** Your task **
Reproduce the entries shown below only from the line with "Write the Blender" down to the line with "scene.render.fps = FPS", keeping both end lines and copying each one exactly.

** Extracted records **
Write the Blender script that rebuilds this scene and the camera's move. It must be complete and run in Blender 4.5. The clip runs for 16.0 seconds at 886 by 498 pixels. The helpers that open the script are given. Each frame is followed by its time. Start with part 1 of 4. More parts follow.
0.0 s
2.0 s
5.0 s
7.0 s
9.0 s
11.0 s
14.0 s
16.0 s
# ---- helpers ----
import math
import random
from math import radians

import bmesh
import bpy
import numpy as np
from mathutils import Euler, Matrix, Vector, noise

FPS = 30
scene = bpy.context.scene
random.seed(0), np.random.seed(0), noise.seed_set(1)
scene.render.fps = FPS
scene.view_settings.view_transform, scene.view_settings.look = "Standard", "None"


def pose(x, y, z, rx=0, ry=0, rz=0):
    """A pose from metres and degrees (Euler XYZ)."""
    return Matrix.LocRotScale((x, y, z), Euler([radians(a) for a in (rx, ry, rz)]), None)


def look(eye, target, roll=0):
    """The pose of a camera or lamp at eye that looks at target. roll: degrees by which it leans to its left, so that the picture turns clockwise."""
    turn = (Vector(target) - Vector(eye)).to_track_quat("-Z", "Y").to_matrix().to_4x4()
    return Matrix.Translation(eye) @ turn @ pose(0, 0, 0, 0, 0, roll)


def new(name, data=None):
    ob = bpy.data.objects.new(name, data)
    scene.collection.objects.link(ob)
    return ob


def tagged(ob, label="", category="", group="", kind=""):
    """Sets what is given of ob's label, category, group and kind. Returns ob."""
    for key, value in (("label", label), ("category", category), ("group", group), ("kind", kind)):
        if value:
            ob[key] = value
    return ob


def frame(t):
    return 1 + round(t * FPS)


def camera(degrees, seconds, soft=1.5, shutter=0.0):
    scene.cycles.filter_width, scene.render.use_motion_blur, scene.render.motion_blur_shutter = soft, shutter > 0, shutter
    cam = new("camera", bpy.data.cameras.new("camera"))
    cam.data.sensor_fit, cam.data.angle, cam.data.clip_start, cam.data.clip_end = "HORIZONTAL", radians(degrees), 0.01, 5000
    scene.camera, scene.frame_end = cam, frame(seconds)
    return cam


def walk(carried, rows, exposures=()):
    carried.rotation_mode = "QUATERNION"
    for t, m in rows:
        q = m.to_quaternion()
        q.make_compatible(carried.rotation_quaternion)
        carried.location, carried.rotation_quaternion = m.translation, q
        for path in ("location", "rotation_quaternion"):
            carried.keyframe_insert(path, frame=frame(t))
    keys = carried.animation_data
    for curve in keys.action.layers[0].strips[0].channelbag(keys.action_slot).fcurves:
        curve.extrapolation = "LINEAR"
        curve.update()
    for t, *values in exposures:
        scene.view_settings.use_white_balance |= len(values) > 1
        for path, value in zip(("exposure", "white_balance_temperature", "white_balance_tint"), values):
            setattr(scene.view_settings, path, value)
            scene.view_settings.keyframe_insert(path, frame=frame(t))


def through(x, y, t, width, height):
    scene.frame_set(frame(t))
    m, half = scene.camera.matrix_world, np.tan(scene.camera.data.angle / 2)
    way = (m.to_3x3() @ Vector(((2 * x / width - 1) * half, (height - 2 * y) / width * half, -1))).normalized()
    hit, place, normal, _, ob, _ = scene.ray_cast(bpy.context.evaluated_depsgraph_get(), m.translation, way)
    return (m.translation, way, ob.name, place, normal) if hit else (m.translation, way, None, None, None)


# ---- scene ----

---

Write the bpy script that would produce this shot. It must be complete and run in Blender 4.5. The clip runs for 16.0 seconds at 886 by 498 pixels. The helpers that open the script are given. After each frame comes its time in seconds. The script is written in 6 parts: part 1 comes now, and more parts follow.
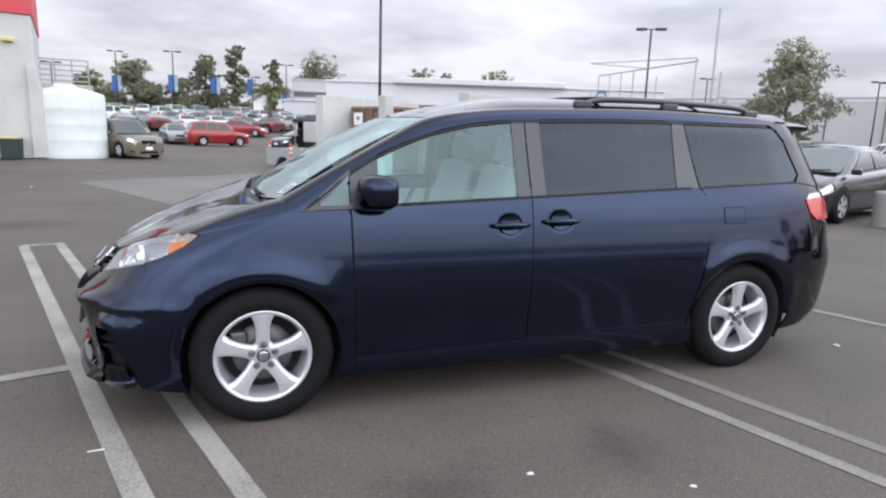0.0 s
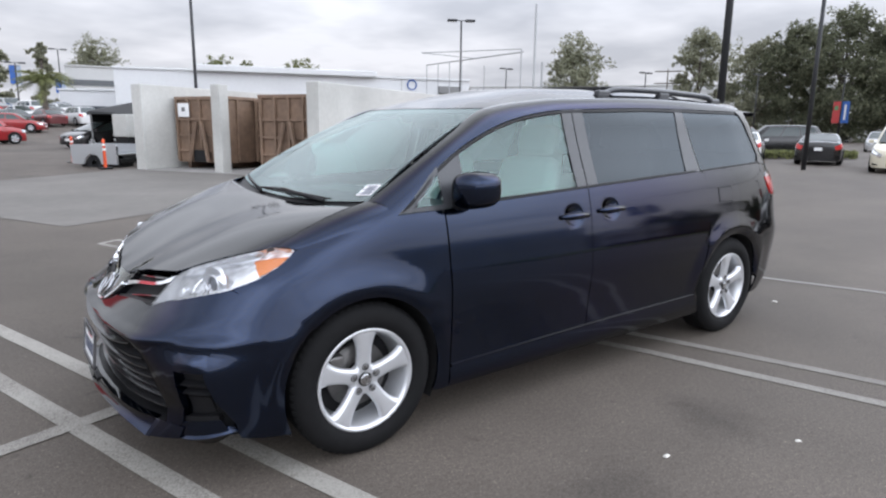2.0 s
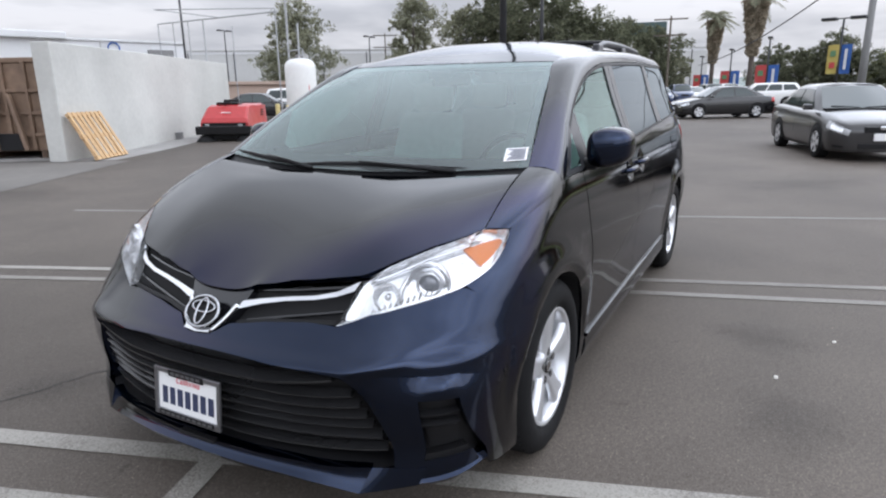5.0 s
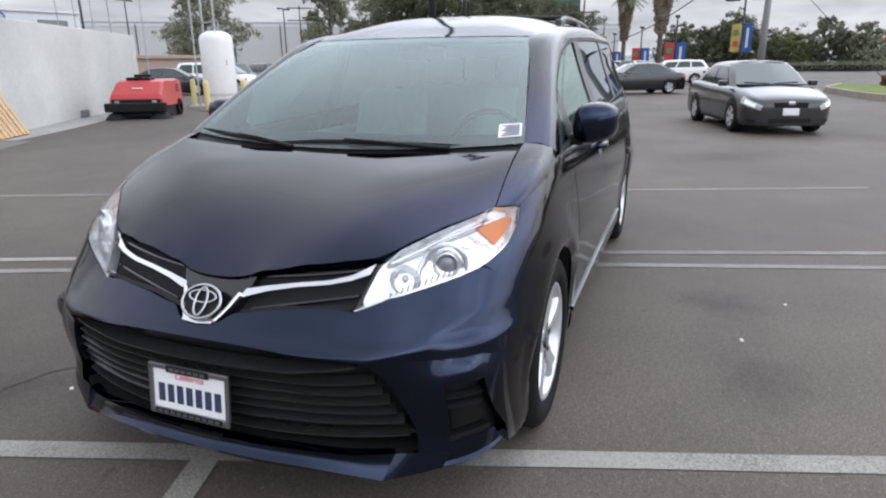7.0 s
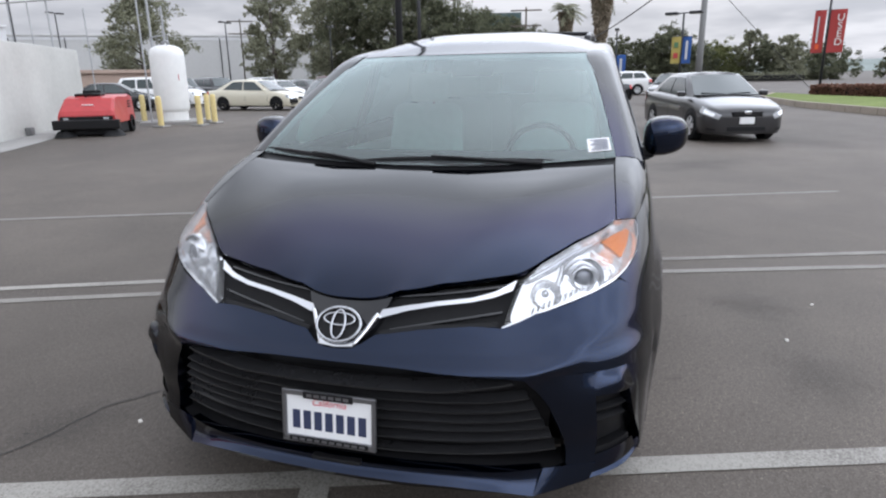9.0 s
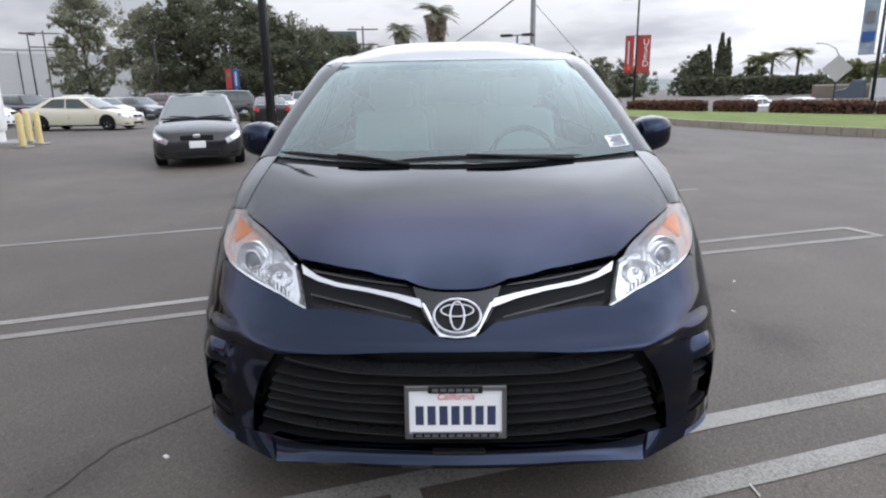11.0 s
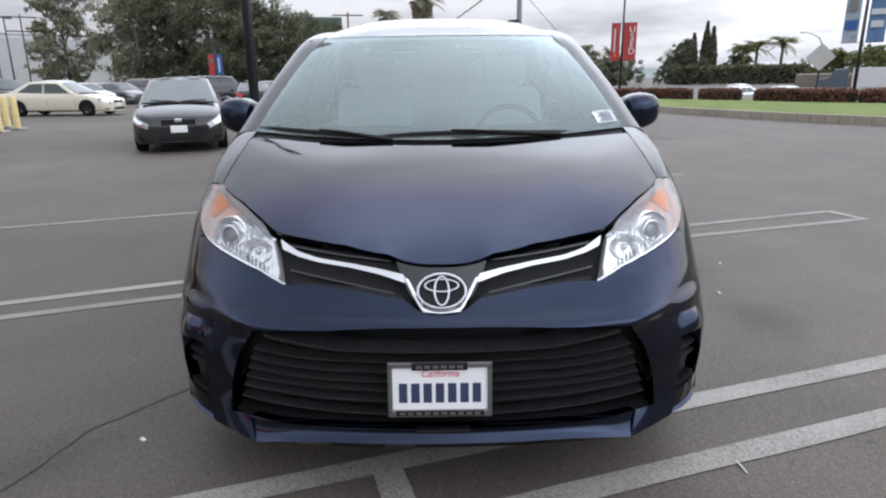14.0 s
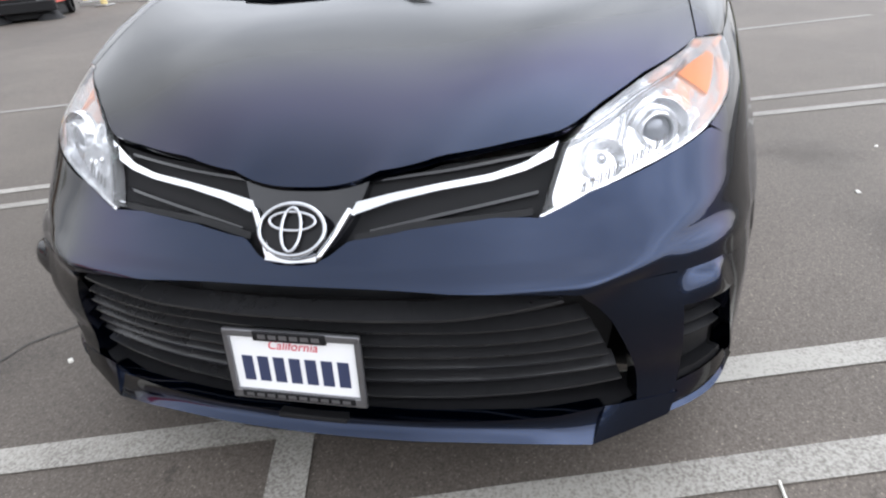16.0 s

---

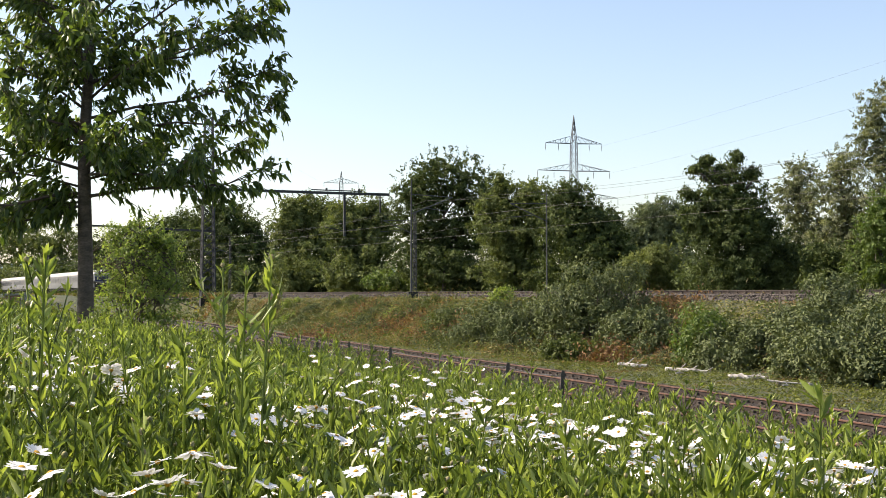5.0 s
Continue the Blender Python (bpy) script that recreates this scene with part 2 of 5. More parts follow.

** Output for this task **
Write the Blender script that rebuilds this scene and the camera's move. It must be complete and run in Blender 4.5. The clip runs for 16.0 seconds at 886 by 498 pixels. The helpers that open the script are given. Each frame is followed by its time. Start with part 1 of 4. More parts follow.
0.0 s
2.0 s
5.0 s
7.0 s
9.0 s
11.0 s
14.0 s
16.0 s
# ---- helpers ----
import math
import random
from math import radians

import bmesh
import bpy
import numpy as np
from mathutils import Euler, Matrix, Vector, noise

FPS = 30
scene = bpy.context.scene
random.seed(0), np.random.seed(0), noise.seed_set(1)
scene.render.fps = FPS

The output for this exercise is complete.